Arm claims that Qualcomm continues to develop processor technology using terminated licensed designs developed by NUVIA Inc.
On Aug. 31, Arm filed the lawsuit against Qualcomm and NUVIA Inc. in the District of Delaware court. In the filing, Arm asserts that its licensing agreement with NUVIA did not allow the company to transfer its licenses even after its acquisition by Qualcomm, even though Qualcomm already has licensing agreements with Arm.
Qualcomm’s NUVIA Acquisition Kicks Off Controversy
Qualcomm has made its name in the mobile devices market with its very successful Arm-based Snapdragon processors. However, the company appears intent on gaining traction in other computing domains, including laptops, automotives, and data centers.
At Qualcomm’s Investor Day in late 2021, CTO Dr. James Thompson gave an overview of a complete computing echo system, ranging from AI edge computing to integrated CPU/GPU processing platforms.
Qualcomm announced its “One Tech Roadmap” shortly after announcing its acquisition of NUVIA. Image used courtesy of Qualcomm
In early 2021, Qualcomm announced its plans to acquire NUVIA for $1.4 billion.
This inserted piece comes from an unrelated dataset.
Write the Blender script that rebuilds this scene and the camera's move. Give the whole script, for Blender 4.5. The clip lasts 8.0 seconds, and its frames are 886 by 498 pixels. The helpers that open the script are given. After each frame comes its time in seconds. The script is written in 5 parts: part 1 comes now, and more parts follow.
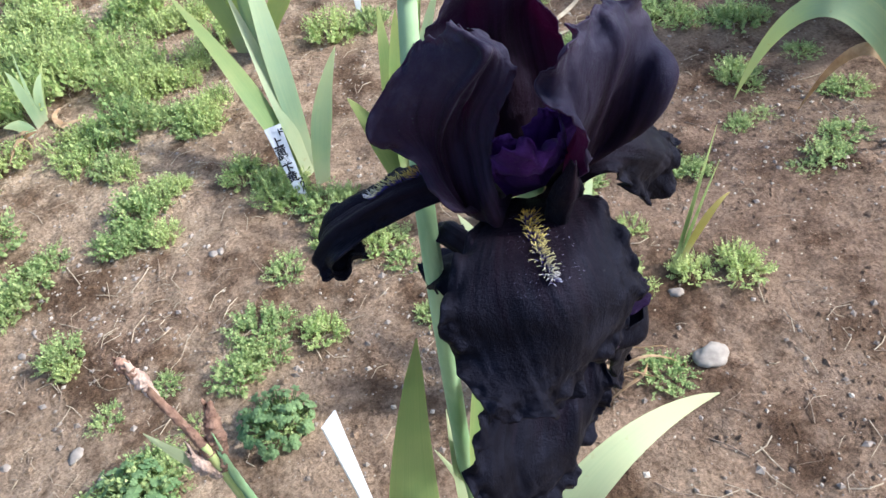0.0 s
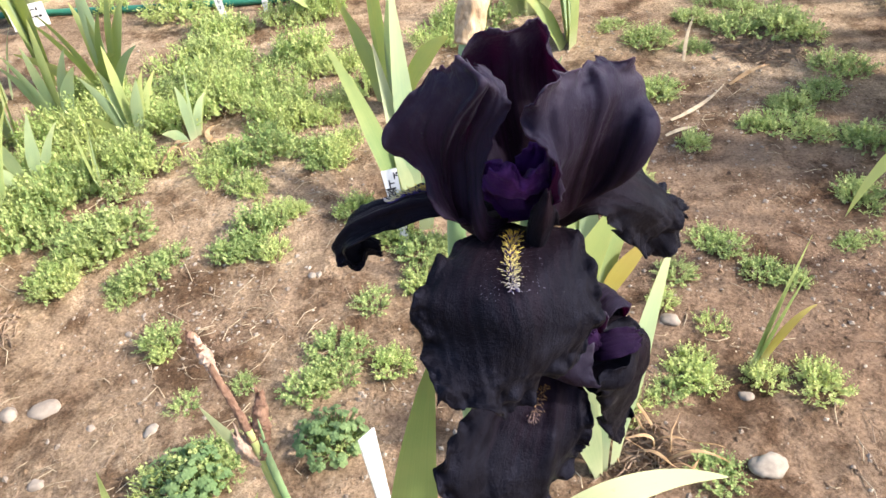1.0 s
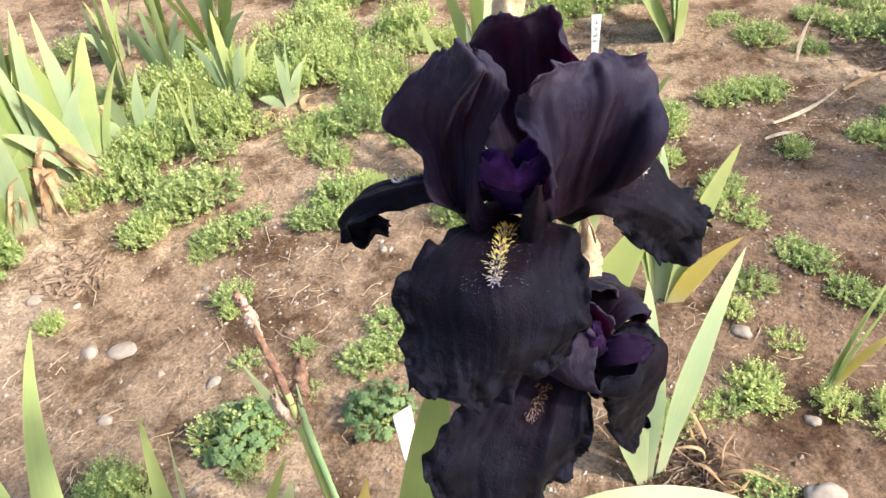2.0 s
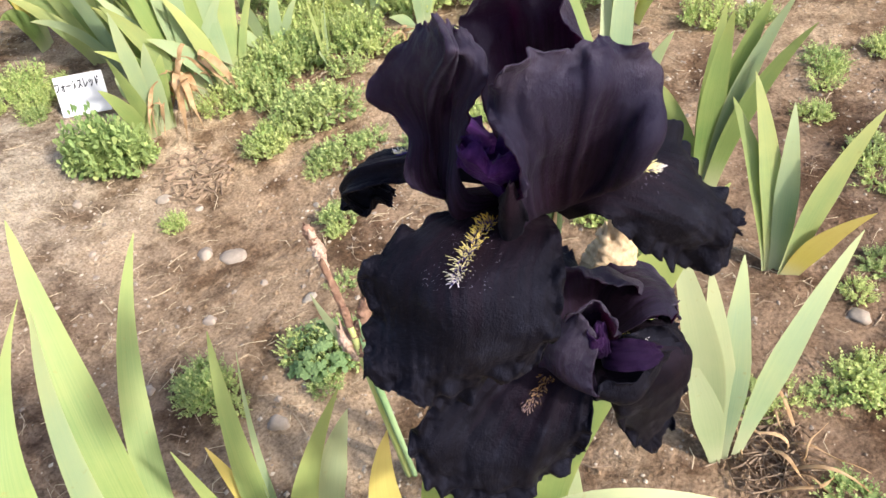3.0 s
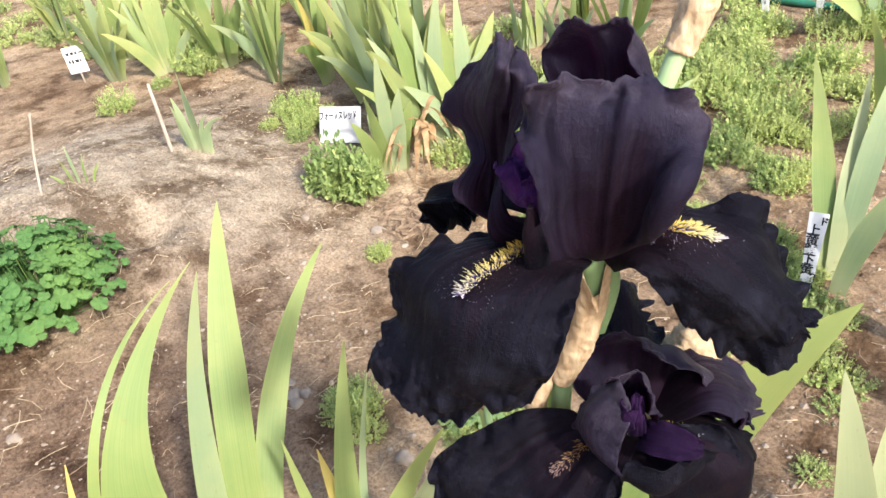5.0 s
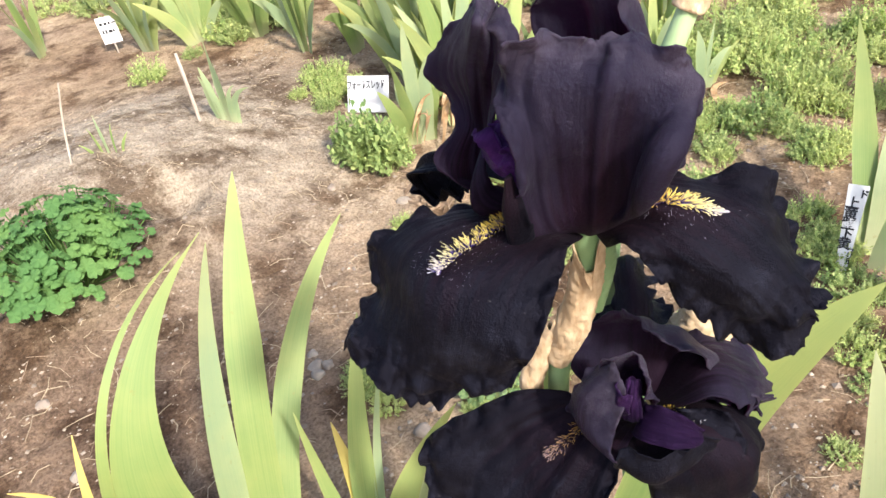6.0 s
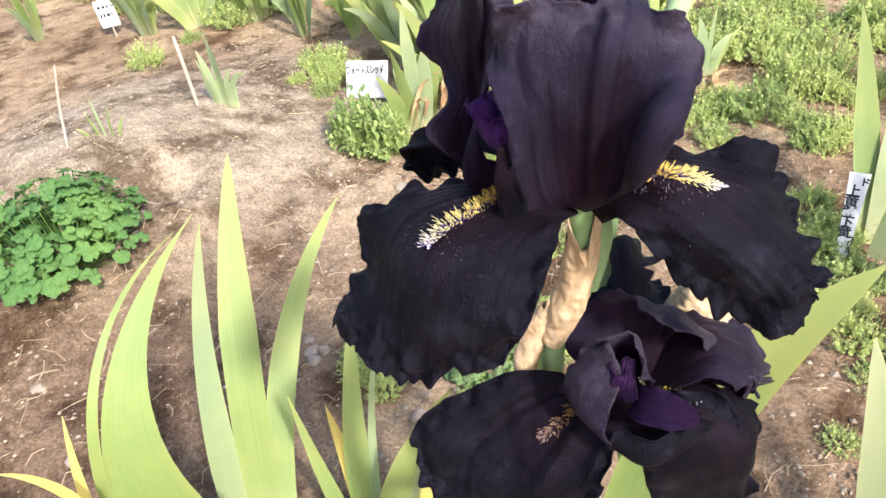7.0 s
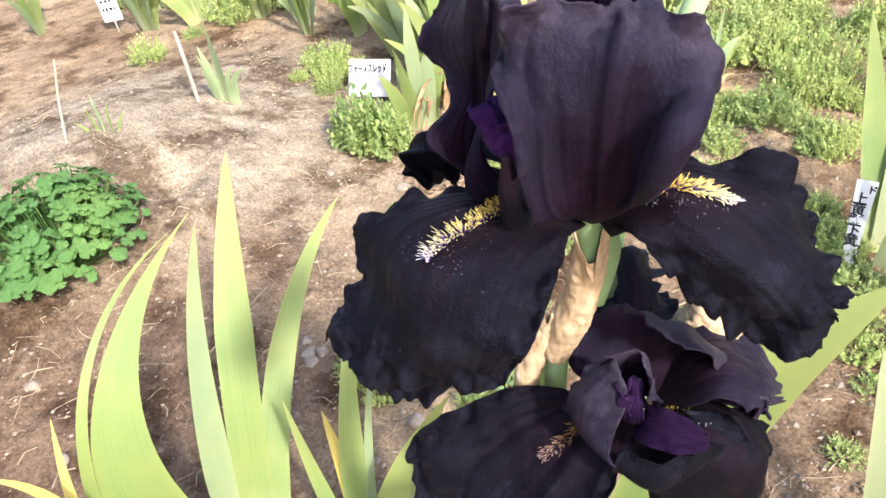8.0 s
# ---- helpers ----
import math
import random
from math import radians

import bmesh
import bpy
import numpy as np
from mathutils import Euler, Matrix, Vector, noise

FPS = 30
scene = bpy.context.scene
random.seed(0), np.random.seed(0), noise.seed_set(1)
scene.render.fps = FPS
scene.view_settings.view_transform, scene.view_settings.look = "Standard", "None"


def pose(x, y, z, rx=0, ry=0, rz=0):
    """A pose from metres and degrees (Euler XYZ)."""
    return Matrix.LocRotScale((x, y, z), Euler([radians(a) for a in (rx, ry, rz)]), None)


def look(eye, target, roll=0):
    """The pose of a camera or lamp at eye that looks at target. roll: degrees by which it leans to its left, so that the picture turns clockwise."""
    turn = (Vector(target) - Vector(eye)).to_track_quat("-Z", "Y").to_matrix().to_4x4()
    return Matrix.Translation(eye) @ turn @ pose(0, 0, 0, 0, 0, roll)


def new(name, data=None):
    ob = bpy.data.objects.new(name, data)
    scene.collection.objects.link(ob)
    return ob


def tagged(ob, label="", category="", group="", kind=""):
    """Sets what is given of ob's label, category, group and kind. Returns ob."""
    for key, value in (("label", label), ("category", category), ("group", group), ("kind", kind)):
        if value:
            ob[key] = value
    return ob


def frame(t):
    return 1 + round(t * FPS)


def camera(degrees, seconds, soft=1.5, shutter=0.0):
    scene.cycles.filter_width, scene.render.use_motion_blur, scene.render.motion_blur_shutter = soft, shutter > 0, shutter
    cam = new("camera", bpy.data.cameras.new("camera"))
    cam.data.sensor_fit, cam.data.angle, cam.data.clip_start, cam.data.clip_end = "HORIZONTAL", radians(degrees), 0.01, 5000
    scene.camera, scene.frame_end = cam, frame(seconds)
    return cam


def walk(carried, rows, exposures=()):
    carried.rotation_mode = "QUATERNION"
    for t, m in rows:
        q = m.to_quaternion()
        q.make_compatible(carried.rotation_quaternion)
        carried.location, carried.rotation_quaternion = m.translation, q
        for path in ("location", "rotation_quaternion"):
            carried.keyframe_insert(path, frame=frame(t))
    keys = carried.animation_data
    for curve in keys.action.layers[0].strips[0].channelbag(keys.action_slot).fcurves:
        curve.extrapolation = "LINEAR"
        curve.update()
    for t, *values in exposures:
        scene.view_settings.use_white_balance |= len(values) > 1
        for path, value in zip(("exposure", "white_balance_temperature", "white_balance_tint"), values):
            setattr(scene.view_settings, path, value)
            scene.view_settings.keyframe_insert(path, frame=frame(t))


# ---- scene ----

The startup was founded in 2019 by semiconductor industry veterans with significant experience at Apple, Google, AMD, and Broadcom. One key founder, Gerard Williams III, was formerly the lead designer of all of Apple’s processors up to the A13.
Just a year after the company’s founding, NUVIA announced its Phoenix server chip based on the Arm architecture. The Phoenix was reported to have a significant performance boost and increased energy efficiency compared to the competition at the time.
NUVIA Phoenix's performance compared to its competitors in 2020. Image used courtesy of NUVIA Inc.
What Qualcomm lacked, NUVIA more than made up for in both the expertise of the team and IP already under its belt.
Arm’s Licensing Models
Arm’s model is to license either standard processor designs or its architecture to vendors who then pay royalties and licensing fees.
According to Arm’s lawsuit filing, such agreements are either technology license agreements (TLA) for the processor design or an architecture license agreement (ALA) for the instruction set architecture.
Arm tends to grant fewer ALAs due to the complexity and challenges for a vendor to develop its own processor successfully. When it does grant such a license, it monitors and supports the development to increase the likelihood of success. Arm also sets the licensing fee based on the expected scope of support and intended use of the license.
Arm’s TLA license allows vendors to use the company’s designs, such as that of the Cortex-A15. Image used courtesy of Arm
Additionally, when either license is granted, the conditions are specific and only give access to a narrow range of Arm's intellectual property and the right to use the Arm branding.
In the case of NUVIA, the company had both a TLA and ALA agreement with Arm, and Arm provided “substantial, crucial, and individualized support from Arm employees to assist Nuvia in its development of Arm-based processors for data center servers.”
Qualcomm, on the other hand, has in the past been granted both licenses as well. However, its ALA license agreement did not result in a viable product. In 2018, Qualcomm announced that it would abandon its efforts to develop its own Arm-based server processor and laid off 269 employees.
Arm claims that since then, there had been no further indications that Qualcomm would revisit developing its own processor based on the Arm license.
Leading Up to the Lawsuit
After Qualcomm acquired NUVIA, the company made several public announcements about its plans to release various products based on NUVIA’s IP. This is when Arm stepped in.
Arm claims that NUVIA had not received authorization to transfer its license and that such transfers contradicted the licensing agreements it had with Arm. Arm further claims that it attempted to work on an agreement with Qualcomm, but ultimately Qualcomm indicated through its lawyers that it would not be using the licenses NUVIA had developed with Arm after Arm revoked the licenses.
Arm’s current issue is that Qualcomm has continued to announce pending product developments with no evidence that the company is developing its own IP and isn’t reusing NUVIA's Arm-licensed designs.
The Industry’s Reliance on Arm
While Arm heavily relies on its model of licensing fees and royalties, the semiconductor industry appears equally reliant on Arm’s ability to grant licenses.
In late 2020, NVIDIA announced plans to acquire Arm for $40 billion. By 2022 the deal had fallen through after intervention from the FTC and other regulators due to significant concern about how the acquisition would impact competition.
Block diagram of the GeForce 6 series GPU architecture. Image used courtesy of NVIDIA
Arm’s relationship with companies like Qualcomm and Samsung lends Arm insight into what these companies are doing. Additionally, after the NVIDIA-Arm acquisition, it would be possible that NVIDIA would choose to change or eliminate the licensing models that the industry has come to rely on.
Responding to the filing, Qualcomm said through its general counsel Ann Chaplin:
"Arm has no right, contractual or otherwise, to attempt to interfere with Qualcomm's or Nuvia's innovations. Arm's complaint ignores the fact that Qualcomm has broad, well-established license rights covering its custom-designed CPUs, and we are confident those rights will be affirmed."